読者とっては、低気圧=陽、高気圧=陰、というのが直感と合わないかもしれない。
なぜなら、高気圧下では晴天となり、明るく暖かい陽気を感じ、低気圧下では雨天となり、暗く冷たい陰気を感じるため。
地上の天気は、雲が一番影響する。
雲は大気中の水蒸気が凝結して発生するので乾湿が問題だ。
すなわち、乾=陽、湿=陰が天気(晴れ、曇り、雨)を作り、天気における暖冷は雲の有無による地上日射の結果なので二次的作用だ。
雲自体は陰であるから、天気として、曇り(空<雲)と雨(水)は陰で、晴れ(空>雲)は陽となるのは確か。
問題は、その雲の原因だが、雲を散らすのは高気圧の下降流(陰)で、雲を作るのが低気圧の上昇流(陽)なのだ
(電磁気力のように、陰が陰を遠ざけ、陽が陰を集める)。
また一般には高/低=陽/陰だが、気圧の高低は、天地の高さの差ではなく、地上での圧力の重軽の違いなので、高気圧/低気圧=重い(地)/軽い(天)=陰/陽の対応となる。
陰陽はかように原理的な物理作用(天地の理)であって、人間の主観的な印象ではない。 

また、陰陽と暦も微妙な関係にある。
古代から、陰が極まるのは冬至、陽が極まるのは夏至とされている。
すなわち暦の陰陽は太陽高度(昼夜のバランス)が規準であって、気温ではない。
冬至以降(夏至まで)は陽の期間で、夏至以降(冬至まで)は陰の期間となる。
すると一年で一番寒い1月は陽で(正月は陽の行事)、一年で一番暑い8月は陰に属する(盆は陰の行事)ことになる。
肌感覚にとって最も身近な寒暖の陰陽は、かように影響力が弱いのだ(ここでも、陰陽の原理は人間基準ではない)。

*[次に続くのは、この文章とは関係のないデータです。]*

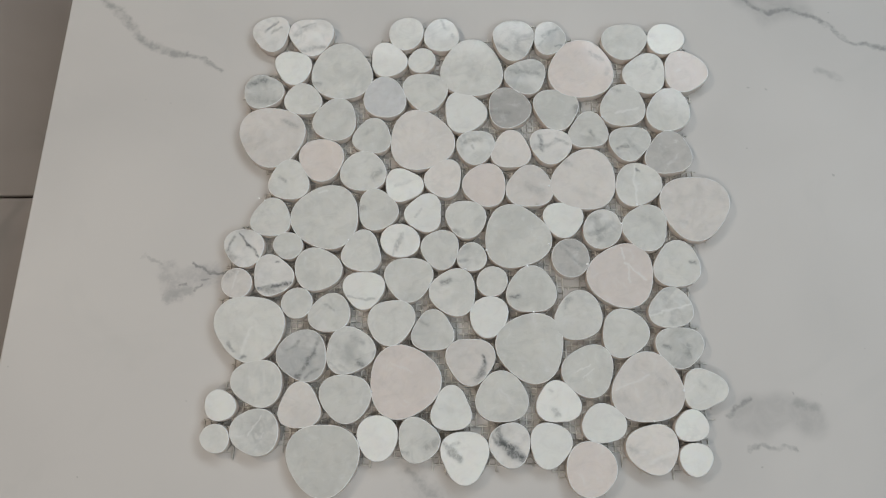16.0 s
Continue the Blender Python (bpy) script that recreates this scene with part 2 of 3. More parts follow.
def tile_floor_material():
    m, tree, bsdf = material("floor_tile")
    place = tree.nodes.new("ShaderNodeTexCoord").outputs["Object"]
    info = tree.nodes.new("ShaderNodeObjectInfo").outputs["Random"]
    own = vec(tree, "ADD", place, vec(tree, "SCALE", (3.1, 5.7, 0.0), scale=info))
    colour = blend(tree, ramp(tree, noise_of(tree, own, 4, 4.0, 0.55, 0.6), 0.35, 0.7), (0.285, 0.248, 0.224), (0.255, 0.222, 0.201))
    ridge = calc(tree, "ABSOLUTE", calc(tree, "SUBTRACT", noise_of(tree, own, 3.2, 4.0, 0.55, 1.2), 0.5))
    gate = ramp(tree, noise_of(tree, own, 5.0, 2.0), 0.46, 0.6)
    colour = blend(tree, calc(tree, "MULTIPLY", ramp(tree, ridge, 0.0, 0.035, 1.0, 0.0), calc(tree, "MULTIPLY", gate, 0.45)), colour, (0.15, 0.145, 0.14))
    put(tree, bsdf.inputs["Base Color"], colour)
    put(tree, bsdf.inputs["Roughness"], ramp(tree, noise_of(tree, own, 30, 3.0), 0.3, 0.7, 0.5, 0.62))
    return m


def rough_paint(name, colour, dark, scale):
    m, tree, bsdf = material(name)
    place = tree.nodes.new("ShaderNodeTexCoord").outputs["Object"]
    put(tree, bsdf.inputs["Base Color"], blend(tree, ramp(tree, noise_of(tree, place, scale, 4.0, 0.6), 0.35, 0.7), colour, dark))
    bsdf.inputs["Roughness"].default_value = 0.75
    bumped(tree, bsdf, noise_of(tree, place, scale * 30, 2.0), 0.15, 0.001)
    return m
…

言い換えれば、陽期の前半(1-3月)は残陰が強く、陰期の前半(7-9月)は残陽が強いといえ、
陰陽の循環(交代)は(気圧や乾湿の循環も含まれる)複数の位相差がからみあった漸進的な現象といえる。 
ただし残陽・残陰も前半と後半の境である彼岸(春分・秋分)までであることは経験的にも知られている。

以上のように気象(外気)を陰陽の組み合わせで、古典的記述よりも詳しく表現できた。
この外気の陰陽の状態が生体にどう影響するかが、生気象学的陰陽論の問題となる。